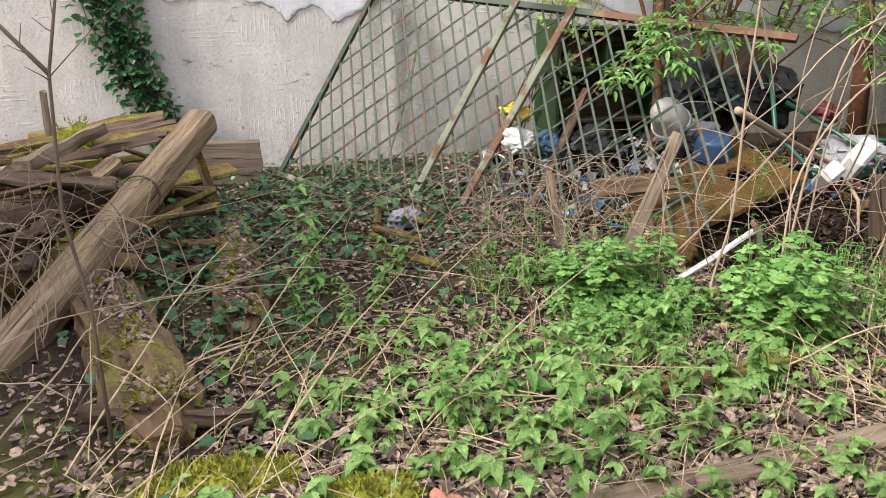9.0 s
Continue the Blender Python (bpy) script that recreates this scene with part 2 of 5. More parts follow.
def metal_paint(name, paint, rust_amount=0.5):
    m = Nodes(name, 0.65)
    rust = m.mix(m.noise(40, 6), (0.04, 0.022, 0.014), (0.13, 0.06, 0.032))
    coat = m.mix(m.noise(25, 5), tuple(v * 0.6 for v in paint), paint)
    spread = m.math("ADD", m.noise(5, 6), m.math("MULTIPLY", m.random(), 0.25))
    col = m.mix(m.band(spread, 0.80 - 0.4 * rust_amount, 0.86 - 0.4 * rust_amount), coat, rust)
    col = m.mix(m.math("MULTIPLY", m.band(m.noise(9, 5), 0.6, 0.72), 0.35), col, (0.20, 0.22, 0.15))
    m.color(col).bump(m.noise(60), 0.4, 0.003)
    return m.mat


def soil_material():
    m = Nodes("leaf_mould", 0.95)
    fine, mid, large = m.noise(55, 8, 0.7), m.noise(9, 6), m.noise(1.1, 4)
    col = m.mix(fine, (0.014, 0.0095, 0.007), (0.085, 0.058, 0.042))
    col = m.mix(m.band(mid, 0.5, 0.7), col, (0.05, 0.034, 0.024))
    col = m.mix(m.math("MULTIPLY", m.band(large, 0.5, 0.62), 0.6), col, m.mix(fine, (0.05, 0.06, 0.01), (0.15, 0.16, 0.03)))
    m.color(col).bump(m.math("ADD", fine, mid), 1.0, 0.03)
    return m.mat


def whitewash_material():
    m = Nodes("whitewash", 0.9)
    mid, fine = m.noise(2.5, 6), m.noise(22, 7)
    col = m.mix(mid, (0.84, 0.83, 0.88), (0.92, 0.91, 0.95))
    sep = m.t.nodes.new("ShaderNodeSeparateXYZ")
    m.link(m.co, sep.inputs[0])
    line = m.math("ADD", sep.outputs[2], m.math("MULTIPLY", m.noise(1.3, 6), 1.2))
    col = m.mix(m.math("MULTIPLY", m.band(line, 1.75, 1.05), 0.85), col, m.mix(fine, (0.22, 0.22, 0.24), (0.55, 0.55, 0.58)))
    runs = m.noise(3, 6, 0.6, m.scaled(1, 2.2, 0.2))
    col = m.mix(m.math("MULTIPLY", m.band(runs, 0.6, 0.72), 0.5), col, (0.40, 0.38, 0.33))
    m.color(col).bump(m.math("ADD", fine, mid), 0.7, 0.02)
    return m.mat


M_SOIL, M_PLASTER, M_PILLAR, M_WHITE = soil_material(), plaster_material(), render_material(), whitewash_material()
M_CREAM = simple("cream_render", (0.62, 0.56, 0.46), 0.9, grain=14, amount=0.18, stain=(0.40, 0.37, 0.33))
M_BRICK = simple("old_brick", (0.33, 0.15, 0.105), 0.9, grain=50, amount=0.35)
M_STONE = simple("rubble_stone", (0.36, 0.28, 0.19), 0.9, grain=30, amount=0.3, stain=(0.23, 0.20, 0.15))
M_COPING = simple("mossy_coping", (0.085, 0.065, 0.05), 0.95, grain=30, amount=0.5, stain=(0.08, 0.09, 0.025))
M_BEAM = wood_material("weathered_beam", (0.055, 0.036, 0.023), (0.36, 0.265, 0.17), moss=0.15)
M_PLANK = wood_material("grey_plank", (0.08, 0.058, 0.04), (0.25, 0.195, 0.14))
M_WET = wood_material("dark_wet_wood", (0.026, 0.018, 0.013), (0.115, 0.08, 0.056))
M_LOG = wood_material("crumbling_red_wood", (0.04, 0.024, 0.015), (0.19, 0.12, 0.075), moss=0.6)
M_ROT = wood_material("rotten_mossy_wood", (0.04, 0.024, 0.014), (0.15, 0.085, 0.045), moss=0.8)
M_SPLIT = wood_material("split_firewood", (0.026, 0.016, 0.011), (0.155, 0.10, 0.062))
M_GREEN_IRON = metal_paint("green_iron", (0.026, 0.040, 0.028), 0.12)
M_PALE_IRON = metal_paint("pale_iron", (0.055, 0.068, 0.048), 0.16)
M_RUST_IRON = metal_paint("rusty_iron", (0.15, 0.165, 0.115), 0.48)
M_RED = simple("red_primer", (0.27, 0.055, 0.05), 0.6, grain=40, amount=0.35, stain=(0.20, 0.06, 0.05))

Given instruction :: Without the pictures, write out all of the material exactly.

Complete output ::
9.0 s
Continue the Blender Python (bpy) script that recreates this scene with part 2 of 5. More parts follow.
def metal_paint(name, paint, rust_amount=0.5):
    m = Nodes(name, 0.65)
    rust = m.mix(m.noise(40, 6), (0.04, 0.022, 0.014), (0.13, 0.06, 0.032))
    coat = m.mix(m.noise(25, 5), tuple(v * 0.6 for v in paint), paint)
    spread = m.math("ADD", m.noise(5, 6), m.math("MULTIPLY", m.random(), 0.25))
    col = m.mix(m.band(spread, 0.80 - 0.4 * rust_amount, 0.86 - 0.4 * rust_amount), coat, rust)
    col = m.mix(m.math("MULTIPLY", m.band(m.noise(9, 5), 0.6, 0.72), 0.35), col, (0.20, 0.22, 0.15))
    m.color(col).bump(m.noise(60), 0.4, 0.003)
    return m.mat


def soil_material():
    m = Nodes("leaf_mould", 0.95)
    fine, mid, large = m.noise(55, 8, 0.7), m.noise(9, 6), m.noise(1.1, 4)
    col = m.mix(fine, (0.014, 0.0095, 0.007), (0.085, 0.058, 0.042))
    col = m.mix(m.band(mid, 0.5, 0.7), col, (0.05, 0.034, 0.024))
    col = m.mix(m.math("MULTIPLY", m.band(large, 0.5, 0.62), 0.6), col, m.mix(fine, (0.05, 0.06, 0.01), (0.15, 0.16, 0.03)))
    m.color(col).bump(m.math("ADD", fine, mid), 1.0, 0.03)
    return m.mat


def whitewash_material():
    m = Nodes("whitewash", 0.9)
    mid, fine = m.noise(2.5, 6), m.noise(22, 7)
    col = m.mix(mid, (0.84, 0.83, 0.88), (0.92, 0.91, 0.95))
    sep = m.t.nodes.new("ShaderNodeSeparateXYZ")
    m.link(m.co, sep.inputs[0])
    line = m.math("ADD", sep.outputs[2], m.math("MULTIPLY", m.noise(1.3, 6), 1.2))
    col = m.mix(m.math("MULTIPLY", m.band(line, 1.75, 1.05), 0.85), col, m.mix(fine, (0.22, 0.22, 0.24), (0.55, 0.55, 0.58)))
    runs = m.noise(3, 6, 0.6, m.scaled(1, 2.2, 0.2))
    col = m.mix(m.math("MULTIPLY", m.band(runs, 0.6, 0.72), 0.5), col, (0.40, 0.38, 0.33))
    m.color(col).bump(m.math("ADD", fine, mid), 0.7, 0.02)
    return m.mat


M_SOIL, M_PLASTER, M_PILLAR, M_WHITE = soil_material(), plaster_material(), render_material(), whitewash_material()
M_CREAM = simple("cream_render", (0.62, 0.56, 0.46), 0.9, grain=14, amount=0.18, stain=(0.40, 0.37, 0.33))
M_BRICK = simple("old_brick", (0.33, 0.15, 0.105), 0.9, grain=50, amount=0.35)
M_STONE = simple("rubble_stone", (0.36, 0.28, 0.19), 0.9, grain=30, amount=0.3, stain=(0.23, 0.20, 0.15))
M_COPING = simple("mossy_coping", (0.085, 0.065, 0.05), 0.95, grain=30, amount=0.5, stain=(0.08, 0.09, 0.025))
M_BEAM = wood_material("weathered_beam", (0.055, 0.036, 0.023), (0.36, 0.265, 0.17), moss=0.15)
M_PLANK = wood_material("grey_plank", (0.08, 0.058, 0.04), (0.25, 0.195, 0.14))
M_WET = wood_material("dark_wet_wood", (0.026, 0.018, 0.013), (0.115, 0.08, 0.056))
M_LOG = wood_material("crumbling_red_wood", (0.04, 0.024, 0.015), (0.19, 0.12, 0.075), moss=0.6)
M_ROT = wood_material("rotten_mossy_wood", (0.04, 0.024, 0.014), (0.15, 0.085, 0.045), moss=0.8)
M_SPLIT = wood_material("split_firewood", (0.026, 0.016, 0.011), (0.155, 0.10, 0.062))
M_GREEN_IRON = metal_paint("green_iron", (0.026, 0.040, 0.028), 0.12)
M_PALE_IRON = metal_paint("pale_iron", (0.055, 0.068, 0.048), 0.16)
M_RUST_IRON = metal_paint("rusty_iron", (0.15, 0.165, 0.115), 0.48)
M_RED = simple("red_primer", (0.27, 0.055, 0.05), 0.6, grain=40, amount=0.35, stain=(0.20, 0.06, 0.05))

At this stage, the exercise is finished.